I'm suspecting the mobo isn't good and i'm looking to try another board to verify my thoughts.

I've narrowed the list of interesting boards down to 3 (perhaps 4) down below:

* ASRock X470 Taichi
* MSI X470 Gaming M7 AC
* ASRock X470 Taichi Ultimate (redundant?, don't need wifi)
* Asus ROG Crosshair VII Hero

- But i don't know which one to pick



I'm planning to start over on my main rig, starting with :

* Getting a ram/cpu/mobo that can do 3.8GHz / 3200-3600 Mhz
* New case: Lian-Li - PC-O11DW

(The current case is quite horrible when it comes to cable management)
 
My thoughts are your vcore is a not high as its not,recommended to exceed 1.4v. The board You have doesnt gave a strong VRM as well and this is probably your problem. A taichi x470 would be great.

I have a carbide 600c and I love it. Not sure how you have cable management issues.
 


Getting stopped at POST, with resets, was always the sign that memory was the culprit, but you said you 'downgraded' your RAM so I assume that means you're running it at 2400 and it still does this.

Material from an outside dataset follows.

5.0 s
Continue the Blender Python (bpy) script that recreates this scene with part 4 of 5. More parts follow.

1700 at only 3.8Ghz needing 1.42V seems pretty bad silicon. May I ask when you got this CPU? was it by any chance very early in the Ryzen 1 release? I had one of the very early 1700's and it also needed pretty high volts to do 3.8G and got toasty hot under even moderate stress testing.

It also had the Linux segfault bug so AMD replaced it on an RMA. The replacement CPU was like night to day difference and OC's to 3.9G at 1.4V (VRM limited on my B350 board) and runs P95 much cooler.

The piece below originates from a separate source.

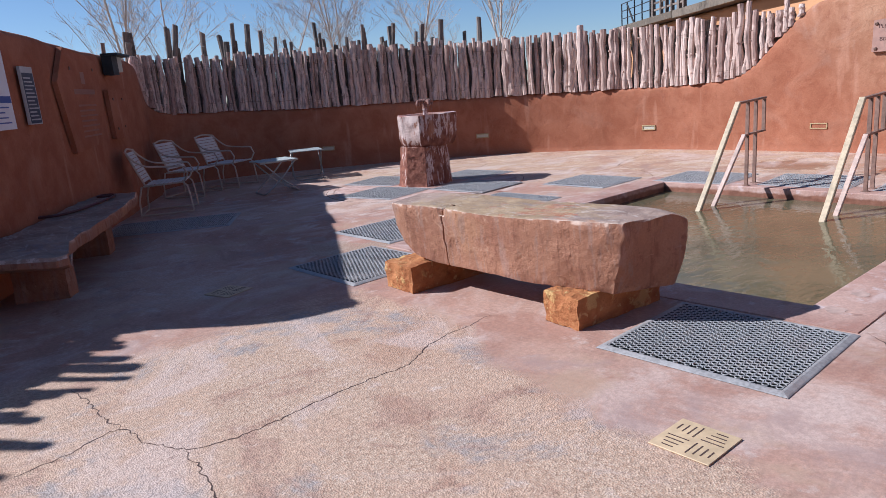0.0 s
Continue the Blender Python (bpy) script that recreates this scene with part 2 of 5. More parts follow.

Just something to think about: but then, of course, if you've just got the upgrade bug don't bother. Just do it :)

The CH VII is decidedly the superior motherboard in almost all respects, but it's also overkill if you 1) don't need the features it offers which means you 2) don't intend to extreme overclock in an open-air test bench case scenario. This thing is specifically designed for overclocking under LN2.

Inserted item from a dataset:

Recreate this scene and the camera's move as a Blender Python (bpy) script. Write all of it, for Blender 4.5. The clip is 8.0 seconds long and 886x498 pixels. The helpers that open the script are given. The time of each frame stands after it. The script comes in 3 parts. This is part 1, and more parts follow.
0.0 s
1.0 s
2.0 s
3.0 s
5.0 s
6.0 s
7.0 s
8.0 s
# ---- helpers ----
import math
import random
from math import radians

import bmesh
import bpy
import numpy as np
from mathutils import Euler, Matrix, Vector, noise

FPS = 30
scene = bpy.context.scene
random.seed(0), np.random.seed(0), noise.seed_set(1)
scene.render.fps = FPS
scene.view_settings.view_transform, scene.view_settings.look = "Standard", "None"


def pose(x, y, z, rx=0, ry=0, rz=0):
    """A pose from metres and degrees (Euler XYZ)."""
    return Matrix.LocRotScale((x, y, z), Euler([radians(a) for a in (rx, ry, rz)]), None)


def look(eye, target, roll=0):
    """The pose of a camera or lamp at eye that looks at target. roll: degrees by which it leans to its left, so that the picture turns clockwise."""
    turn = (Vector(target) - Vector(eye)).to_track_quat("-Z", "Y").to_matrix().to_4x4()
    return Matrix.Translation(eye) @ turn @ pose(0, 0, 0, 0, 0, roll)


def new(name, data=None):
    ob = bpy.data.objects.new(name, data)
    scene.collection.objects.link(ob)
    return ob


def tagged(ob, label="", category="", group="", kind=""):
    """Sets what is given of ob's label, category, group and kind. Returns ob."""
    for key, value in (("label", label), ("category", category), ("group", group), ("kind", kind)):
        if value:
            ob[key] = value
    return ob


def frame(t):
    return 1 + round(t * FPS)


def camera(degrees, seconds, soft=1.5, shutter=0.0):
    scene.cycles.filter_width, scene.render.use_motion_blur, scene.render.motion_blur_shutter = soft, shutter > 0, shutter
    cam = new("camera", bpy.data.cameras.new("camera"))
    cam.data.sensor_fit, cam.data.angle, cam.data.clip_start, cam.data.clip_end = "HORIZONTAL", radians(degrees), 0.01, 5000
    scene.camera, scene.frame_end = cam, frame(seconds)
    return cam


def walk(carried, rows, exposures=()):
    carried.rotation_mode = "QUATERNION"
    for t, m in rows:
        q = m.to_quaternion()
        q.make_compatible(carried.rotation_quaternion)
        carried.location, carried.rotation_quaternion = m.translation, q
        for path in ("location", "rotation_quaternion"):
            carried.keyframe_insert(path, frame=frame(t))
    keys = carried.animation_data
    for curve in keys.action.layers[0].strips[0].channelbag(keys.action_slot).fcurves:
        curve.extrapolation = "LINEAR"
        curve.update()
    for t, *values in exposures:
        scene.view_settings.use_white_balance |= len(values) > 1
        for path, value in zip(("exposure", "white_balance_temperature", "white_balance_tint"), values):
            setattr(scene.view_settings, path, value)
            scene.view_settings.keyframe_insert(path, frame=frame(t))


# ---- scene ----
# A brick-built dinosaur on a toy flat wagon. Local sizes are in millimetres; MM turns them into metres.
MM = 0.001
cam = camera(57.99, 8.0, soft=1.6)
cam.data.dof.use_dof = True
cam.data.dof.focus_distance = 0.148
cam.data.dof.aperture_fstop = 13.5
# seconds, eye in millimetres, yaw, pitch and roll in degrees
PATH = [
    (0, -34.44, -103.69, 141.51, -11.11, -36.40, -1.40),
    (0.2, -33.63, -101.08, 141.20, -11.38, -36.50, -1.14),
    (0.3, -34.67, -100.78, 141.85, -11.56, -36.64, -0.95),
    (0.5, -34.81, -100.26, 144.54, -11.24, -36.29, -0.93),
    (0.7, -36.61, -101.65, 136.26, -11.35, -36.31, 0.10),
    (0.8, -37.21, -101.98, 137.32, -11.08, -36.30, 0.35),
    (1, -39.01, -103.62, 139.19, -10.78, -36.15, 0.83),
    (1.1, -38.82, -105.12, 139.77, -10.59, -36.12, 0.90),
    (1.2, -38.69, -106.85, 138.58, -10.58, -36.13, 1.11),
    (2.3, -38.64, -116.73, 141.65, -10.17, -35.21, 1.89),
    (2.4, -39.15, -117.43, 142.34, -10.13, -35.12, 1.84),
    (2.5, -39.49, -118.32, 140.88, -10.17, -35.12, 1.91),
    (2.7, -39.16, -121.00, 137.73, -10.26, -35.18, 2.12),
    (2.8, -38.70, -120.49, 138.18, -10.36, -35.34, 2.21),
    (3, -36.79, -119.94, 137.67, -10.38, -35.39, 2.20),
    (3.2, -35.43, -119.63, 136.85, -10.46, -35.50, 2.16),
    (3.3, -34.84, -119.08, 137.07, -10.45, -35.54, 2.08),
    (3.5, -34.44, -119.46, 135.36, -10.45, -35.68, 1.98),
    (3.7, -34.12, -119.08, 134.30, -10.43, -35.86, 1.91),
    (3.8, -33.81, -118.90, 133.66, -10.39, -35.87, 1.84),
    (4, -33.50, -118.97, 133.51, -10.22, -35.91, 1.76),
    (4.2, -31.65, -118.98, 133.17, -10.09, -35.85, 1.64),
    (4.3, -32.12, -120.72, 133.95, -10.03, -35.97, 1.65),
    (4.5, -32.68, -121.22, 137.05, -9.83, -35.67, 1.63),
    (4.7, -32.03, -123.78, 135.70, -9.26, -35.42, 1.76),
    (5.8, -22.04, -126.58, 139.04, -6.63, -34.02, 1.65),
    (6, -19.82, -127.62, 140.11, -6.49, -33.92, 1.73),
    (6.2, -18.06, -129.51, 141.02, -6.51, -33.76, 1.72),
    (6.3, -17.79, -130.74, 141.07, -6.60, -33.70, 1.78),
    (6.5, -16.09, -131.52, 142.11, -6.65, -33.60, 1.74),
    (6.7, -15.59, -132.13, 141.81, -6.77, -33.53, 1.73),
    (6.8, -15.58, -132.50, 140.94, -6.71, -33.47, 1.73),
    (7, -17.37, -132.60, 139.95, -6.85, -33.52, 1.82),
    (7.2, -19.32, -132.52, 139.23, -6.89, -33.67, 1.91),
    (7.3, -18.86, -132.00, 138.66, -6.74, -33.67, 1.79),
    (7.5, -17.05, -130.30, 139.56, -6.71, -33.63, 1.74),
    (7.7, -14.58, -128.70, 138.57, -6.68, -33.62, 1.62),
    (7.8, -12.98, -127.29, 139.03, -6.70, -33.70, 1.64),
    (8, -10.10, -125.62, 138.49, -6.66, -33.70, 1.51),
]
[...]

One word of advice: don't get any Ryzen 2000 CPU and overclock it to a mere 3800 and imagine you're doing yourself a favor with any of those boards. Especially any 'X' version (2600/2700X) that you shouldn't overclock at all, at least not in the conventional sense. Even not overclocked an X cpu will boost two cores/4 threads to 4.35G, and hold them there for a long time on really good motherboards like these are. You can kill very real performance in games (that never use more than 4 threads and only one heavily) if you lock it into a lower all-core overclock. Even one at 4.2G.

The trick in overclocking these is to make them hold the boost longer using PBO. Go check some of the guides on overclocking them.





 

I think it's one of the last "early" batches, and Vcore may be a bit high, however, the temps are okay as even after several hours hammering it pretty hard, it still sticks to ~55 degrees C and ~42 when idle.
This is with an ambient of 26 degrees C.

Mobo/Ram/Cpu was bought during mid-summer 2017.

Regarding cable management; there is difficulty routing everything needed for 4x hdd's, gpu, etc. The clearance between mobo tray and side panel isn't ideal for starters.




I know the Asus is overkill for my purposes, but I included it anyway.
I haven't looked into the 2700 and such to be honest.

Regarding PBO: i'm unfamiliar with this as I haven't seen it be that useful early on.
I don't know the current state of ryzen's abillity to scale clocks independently.

My OC is as basic as it gets; static 3800MHz across all cores and this has been a reasonable OC, not great, but still within reason.



The 3333MHz kit can't do anything between 2400 and 2933 on this board and there is no difference in the (in)stabillity between 2133 (vengence) on that kit and 2400mhz on the "downgrade" ram (flareX)
If you look up the motherboard 3333MHz is listed as supported, but the QVL is rather useless. As far as i'm aware it hasn't been updated since the board launches, thus it's not really worth looking at.
 


Yeah, you probably wouldn't need a "quad raid 0" scratch-disk anyway.